思想、物質、衣食住のあらゆる所に骨は生きている。

 建築を取り上げれば、必ず柱や梁、様々な構造を支える部分が総合的にアレンジされて全体の形を整え、重要な内部空間を在らしめる様になっている。写真は最近完成したバンコクのスワンナプーン国際空港の入口付近の一部であるが、構造体である骨を隠す事なく、そのままの姿を直に表している。変に隠したり、何かでカバーするよりも、思い切りがよく、よりシンプルで修理もし易く、化粧がない事から、好感が持てる。モノトーンの骨格に、白い昼光色の照明をメインに、所々、ブルーの光りをアクセントに使っている。クアラルンプールの空港と並んで、世界的にも見事な空港と言えるだろう。

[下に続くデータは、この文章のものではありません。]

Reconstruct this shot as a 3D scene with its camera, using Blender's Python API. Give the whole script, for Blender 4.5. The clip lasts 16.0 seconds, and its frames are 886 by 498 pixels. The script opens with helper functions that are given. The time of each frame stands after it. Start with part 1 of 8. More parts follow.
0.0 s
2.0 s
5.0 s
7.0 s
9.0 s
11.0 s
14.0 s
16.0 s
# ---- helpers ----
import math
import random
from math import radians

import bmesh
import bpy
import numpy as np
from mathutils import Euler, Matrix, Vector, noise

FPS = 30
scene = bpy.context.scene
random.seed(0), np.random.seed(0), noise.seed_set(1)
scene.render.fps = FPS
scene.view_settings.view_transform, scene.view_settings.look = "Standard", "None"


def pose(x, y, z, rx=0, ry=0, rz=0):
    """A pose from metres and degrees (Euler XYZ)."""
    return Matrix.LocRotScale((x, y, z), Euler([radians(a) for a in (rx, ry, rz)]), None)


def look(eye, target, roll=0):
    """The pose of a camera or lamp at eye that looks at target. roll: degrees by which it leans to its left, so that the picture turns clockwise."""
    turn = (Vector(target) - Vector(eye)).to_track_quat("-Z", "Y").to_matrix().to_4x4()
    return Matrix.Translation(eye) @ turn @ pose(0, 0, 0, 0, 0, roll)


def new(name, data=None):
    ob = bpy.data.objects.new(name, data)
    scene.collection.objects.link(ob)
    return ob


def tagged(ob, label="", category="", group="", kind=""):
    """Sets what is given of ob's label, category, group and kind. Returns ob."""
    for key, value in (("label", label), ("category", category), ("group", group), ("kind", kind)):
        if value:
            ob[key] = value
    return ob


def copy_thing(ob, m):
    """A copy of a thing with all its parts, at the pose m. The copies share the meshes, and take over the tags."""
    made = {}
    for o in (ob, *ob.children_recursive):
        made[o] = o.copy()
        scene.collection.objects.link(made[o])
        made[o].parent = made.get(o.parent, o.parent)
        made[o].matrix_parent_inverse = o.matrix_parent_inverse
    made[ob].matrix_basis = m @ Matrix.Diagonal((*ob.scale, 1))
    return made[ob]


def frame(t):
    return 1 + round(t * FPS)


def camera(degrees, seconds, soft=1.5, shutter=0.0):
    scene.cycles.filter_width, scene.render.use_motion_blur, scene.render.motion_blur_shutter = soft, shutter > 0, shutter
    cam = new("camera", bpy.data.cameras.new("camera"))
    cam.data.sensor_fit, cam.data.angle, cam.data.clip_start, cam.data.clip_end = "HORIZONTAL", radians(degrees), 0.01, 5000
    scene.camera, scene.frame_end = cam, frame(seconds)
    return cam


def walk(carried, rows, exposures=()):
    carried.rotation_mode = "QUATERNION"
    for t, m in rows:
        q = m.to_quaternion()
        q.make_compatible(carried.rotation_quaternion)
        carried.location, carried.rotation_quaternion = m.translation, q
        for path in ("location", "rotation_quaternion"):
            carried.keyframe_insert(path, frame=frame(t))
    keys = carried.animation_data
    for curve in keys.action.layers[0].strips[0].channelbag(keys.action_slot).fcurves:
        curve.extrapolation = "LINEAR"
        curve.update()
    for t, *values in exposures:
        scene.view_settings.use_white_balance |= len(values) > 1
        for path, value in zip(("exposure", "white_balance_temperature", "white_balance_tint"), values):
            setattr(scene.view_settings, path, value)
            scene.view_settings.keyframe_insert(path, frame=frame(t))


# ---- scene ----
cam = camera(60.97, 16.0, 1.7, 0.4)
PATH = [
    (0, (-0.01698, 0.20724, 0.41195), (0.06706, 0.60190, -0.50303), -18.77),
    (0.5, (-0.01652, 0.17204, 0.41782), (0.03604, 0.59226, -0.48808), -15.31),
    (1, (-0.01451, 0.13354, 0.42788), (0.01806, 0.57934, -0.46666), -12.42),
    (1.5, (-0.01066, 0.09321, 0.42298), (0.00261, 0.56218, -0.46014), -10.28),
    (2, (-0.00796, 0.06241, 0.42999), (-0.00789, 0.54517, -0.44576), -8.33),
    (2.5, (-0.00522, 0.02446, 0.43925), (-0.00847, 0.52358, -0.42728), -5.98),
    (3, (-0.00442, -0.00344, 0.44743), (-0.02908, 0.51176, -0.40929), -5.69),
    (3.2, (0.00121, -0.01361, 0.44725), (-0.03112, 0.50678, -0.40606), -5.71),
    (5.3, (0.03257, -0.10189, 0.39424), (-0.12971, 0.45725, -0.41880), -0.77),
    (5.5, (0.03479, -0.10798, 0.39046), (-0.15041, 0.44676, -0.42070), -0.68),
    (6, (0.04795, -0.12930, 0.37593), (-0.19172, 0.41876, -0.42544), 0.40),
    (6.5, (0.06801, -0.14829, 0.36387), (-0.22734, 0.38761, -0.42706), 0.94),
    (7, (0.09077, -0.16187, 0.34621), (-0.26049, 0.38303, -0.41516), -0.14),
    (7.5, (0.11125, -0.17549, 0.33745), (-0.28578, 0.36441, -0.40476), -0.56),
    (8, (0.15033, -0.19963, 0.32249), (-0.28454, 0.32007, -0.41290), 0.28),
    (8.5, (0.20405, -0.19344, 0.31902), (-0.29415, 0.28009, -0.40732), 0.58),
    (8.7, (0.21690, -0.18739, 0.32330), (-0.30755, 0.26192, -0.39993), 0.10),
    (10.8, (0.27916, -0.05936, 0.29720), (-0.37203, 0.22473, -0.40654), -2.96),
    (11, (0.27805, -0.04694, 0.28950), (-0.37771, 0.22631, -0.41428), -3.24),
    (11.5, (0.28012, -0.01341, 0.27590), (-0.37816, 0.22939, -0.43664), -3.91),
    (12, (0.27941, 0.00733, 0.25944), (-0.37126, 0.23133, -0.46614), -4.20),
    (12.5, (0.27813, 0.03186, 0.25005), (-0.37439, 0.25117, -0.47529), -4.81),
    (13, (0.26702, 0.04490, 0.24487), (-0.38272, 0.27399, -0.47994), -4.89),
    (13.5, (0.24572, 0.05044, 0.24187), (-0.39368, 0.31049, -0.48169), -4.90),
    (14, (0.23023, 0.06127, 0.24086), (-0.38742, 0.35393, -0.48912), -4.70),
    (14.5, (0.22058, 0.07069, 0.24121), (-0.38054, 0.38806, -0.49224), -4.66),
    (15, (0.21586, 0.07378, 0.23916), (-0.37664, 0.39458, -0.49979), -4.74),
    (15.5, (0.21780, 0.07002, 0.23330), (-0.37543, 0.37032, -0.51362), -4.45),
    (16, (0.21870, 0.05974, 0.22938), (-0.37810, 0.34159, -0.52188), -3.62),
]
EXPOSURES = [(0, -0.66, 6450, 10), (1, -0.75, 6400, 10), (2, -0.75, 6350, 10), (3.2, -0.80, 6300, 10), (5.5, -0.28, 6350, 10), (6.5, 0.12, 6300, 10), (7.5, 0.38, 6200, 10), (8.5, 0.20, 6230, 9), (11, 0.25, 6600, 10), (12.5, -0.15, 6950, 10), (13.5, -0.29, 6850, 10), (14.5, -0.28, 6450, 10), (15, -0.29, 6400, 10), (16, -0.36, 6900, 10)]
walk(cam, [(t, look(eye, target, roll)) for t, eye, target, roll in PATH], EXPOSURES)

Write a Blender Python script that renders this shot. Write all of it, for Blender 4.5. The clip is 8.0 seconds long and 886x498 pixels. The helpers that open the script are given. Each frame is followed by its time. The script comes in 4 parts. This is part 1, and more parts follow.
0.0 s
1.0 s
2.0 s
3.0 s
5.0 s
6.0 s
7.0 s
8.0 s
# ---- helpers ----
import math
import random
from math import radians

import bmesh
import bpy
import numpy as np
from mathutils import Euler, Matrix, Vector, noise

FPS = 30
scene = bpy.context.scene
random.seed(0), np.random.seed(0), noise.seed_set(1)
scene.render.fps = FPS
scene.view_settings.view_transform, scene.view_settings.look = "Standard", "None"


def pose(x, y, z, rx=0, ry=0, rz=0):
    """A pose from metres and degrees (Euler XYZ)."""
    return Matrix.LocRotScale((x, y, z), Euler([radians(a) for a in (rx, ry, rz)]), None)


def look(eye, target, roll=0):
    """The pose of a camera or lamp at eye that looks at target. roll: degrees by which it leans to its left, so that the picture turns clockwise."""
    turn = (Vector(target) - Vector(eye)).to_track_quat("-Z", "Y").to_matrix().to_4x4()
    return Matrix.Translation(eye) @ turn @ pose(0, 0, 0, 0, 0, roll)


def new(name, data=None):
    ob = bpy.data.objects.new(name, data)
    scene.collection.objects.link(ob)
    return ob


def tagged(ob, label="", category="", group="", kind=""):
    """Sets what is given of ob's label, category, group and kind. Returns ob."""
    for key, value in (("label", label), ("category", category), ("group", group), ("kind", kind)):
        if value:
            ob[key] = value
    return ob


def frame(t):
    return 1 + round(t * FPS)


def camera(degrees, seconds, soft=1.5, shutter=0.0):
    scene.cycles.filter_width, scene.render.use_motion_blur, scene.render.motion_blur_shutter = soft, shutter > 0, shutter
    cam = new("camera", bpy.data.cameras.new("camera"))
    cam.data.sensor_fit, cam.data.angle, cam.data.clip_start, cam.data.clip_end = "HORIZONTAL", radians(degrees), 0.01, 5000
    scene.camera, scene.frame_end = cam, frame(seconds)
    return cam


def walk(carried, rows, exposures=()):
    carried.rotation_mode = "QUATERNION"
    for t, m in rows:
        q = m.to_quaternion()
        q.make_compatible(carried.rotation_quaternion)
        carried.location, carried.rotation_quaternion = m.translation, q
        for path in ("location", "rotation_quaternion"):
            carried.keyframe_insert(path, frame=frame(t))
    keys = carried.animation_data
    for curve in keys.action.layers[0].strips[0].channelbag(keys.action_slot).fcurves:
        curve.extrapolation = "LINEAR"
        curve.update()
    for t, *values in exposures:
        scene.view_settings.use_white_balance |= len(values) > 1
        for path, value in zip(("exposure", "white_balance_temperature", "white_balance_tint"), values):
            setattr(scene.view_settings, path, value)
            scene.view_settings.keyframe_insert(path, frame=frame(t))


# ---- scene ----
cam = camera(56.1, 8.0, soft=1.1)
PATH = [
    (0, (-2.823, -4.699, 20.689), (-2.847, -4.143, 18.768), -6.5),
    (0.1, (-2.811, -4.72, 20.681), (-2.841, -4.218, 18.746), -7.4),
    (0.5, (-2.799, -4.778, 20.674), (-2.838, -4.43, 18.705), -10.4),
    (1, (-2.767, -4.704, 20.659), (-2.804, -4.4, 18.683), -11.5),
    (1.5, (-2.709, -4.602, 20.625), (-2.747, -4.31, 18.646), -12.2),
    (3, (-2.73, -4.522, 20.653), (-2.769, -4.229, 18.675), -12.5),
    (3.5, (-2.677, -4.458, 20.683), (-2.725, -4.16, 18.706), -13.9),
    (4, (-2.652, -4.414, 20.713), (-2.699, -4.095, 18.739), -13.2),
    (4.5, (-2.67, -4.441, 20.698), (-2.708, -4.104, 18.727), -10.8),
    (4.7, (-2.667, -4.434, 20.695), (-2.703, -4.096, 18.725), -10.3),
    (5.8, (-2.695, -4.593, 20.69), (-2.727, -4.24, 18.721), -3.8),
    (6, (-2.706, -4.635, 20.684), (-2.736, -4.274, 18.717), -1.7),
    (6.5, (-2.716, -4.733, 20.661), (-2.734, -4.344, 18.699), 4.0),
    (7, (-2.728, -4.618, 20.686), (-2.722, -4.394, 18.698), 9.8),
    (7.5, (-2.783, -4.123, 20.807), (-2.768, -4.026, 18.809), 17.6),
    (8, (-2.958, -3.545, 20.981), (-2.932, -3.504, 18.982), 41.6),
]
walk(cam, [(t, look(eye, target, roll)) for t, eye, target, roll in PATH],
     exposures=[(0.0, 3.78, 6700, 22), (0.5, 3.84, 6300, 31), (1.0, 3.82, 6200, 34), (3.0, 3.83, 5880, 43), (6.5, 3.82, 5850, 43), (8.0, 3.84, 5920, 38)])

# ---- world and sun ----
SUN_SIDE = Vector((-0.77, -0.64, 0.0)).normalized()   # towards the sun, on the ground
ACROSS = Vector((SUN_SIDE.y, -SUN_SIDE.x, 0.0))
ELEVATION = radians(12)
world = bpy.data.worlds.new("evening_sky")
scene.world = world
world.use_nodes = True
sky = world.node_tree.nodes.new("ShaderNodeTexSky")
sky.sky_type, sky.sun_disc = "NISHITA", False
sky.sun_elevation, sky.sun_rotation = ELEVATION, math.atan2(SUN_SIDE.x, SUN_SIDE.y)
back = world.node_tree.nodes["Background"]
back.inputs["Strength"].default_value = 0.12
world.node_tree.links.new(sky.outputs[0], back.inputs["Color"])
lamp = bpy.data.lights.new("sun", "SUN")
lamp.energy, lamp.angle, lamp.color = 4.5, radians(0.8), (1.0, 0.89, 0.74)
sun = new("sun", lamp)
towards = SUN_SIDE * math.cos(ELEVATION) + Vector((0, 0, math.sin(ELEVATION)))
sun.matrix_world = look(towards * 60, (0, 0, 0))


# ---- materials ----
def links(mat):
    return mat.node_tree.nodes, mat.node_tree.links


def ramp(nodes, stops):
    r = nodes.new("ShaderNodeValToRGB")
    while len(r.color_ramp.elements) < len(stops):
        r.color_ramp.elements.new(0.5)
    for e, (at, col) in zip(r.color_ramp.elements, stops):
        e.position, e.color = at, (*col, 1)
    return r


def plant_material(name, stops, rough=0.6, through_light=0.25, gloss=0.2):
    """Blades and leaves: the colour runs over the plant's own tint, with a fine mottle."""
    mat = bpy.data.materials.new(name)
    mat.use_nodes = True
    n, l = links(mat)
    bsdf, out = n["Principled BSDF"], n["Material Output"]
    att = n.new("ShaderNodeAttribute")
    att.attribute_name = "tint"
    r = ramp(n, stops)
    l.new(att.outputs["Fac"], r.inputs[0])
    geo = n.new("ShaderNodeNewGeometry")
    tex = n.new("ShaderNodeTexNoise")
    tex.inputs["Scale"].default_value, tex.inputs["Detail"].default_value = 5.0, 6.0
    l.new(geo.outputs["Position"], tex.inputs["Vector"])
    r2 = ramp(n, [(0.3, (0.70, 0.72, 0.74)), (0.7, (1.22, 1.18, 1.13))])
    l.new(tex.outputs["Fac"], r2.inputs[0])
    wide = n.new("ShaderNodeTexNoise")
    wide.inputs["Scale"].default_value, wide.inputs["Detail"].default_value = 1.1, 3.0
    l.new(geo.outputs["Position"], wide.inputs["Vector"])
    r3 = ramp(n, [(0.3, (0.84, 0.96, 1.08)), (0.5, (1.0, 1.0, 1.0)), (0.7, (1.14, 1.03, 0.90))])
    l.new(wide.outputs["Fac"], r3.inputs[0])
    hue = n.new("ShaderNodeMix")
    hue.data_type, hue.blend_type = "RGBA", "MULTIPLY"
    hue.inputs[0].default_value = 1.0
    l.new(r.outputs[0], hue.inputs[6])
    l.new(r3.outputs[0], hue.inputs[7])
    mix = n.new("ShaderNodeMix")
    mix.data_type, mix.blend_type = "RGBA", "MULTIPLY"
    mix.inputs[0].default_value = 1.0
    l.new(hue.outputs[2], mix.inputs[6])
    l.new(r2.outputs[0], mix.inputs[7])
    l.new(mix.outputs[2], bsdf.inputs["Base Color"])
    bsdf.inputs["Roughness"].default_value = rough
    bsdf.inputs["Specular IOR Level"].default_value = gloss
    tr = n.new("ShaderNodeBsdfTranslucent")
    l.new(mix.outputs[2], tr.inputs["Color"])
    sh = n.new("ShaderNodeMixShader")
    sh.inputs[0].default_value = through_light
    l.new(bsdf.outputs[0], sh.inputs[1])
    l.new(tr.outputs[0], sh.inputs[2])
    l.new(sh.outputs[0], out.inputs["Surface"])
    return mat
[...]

 英語でNuts’n bolts(ナッツ’ン’ボルツ、ナットとボルト)とは、実質性、実用性の事を言うのだが、実質性に富み、見た目にも新鮮でいい感じである。余計な飾りがないのがなによりである。

 2番目の写真は、モーターサイクルのフレームであるが、軽く、しなやかで柔軟に撓るフレームが、良いフレームの特徴だ(DUCATIスーパーモノ、単気筒レーサー)。イタリアという国は,世界的にも、モーターサイクル、自転車の制作が得意な国。それゆえ、上質なクローム・モリブデン鋼が手に入り易く,クオリティーも高い。

 フレームが重いと乗りにくくなる上に、性能も落ちる。ただ、丈夫なだけでは、いいフレームとはいえない。軽く乗り易いフレーム、しかもタイヤやサスペンションへ出来るだけ負担がかからなければ、性能は上がって来る。と、いう事はコーナリングの際、パイプのフレームがリアクションを吸収し、旨く撓って(しなって)くれると乗り手は乗り易くなってくる。モノコック・フレームやチャンネル・フレームはどうしても、その撓りの部分の味わいでは一歩劣ってしまう様に思う。重量配分もフレーム次第で、べストな状況を生み出す事が出来、これも性能、乗り易さを決定づける。
 何よりも、「フィーリング」が大切なのである。味わいや趣きの要素が濃くないと、旨味は少ないものなのだ。ただ、やたらとパワーばかリのホットロッドのような怪物は、直線は速いかもしれないが、名車とはならない。味わいに欠ける。トータルな質、クオリティーが問われるのだ。

 フレームの性能は、数字には表れない。しかし、モーターサイクルにとっては、その性格を左右する大切な性能であり、非常にデリケートな部分でもあり、また、その味わい自体が魅力となってくる。特にマニアックな、手作りのモーターサイクルに取っては,フレームの美しさや性能は最も大切な部分である。フレームが見事だと、トータルなスタイルも格好よくなって来る。機能美と言うのだろうか、良いフレームは、見ても、乗っても美しい!
 最近のDUCATI(スポーツ・クラシック、或いはデスモ16)や、ハーレーのV-RODのフレーム(水圧でパイプを曲げている)は、マニアを意識して、実質的でしかもとても美しいように見える。フレーム(骨)だけでも部屋に飾っておきたい。

 良いフレーム(骨)は、其れだけでも美しい。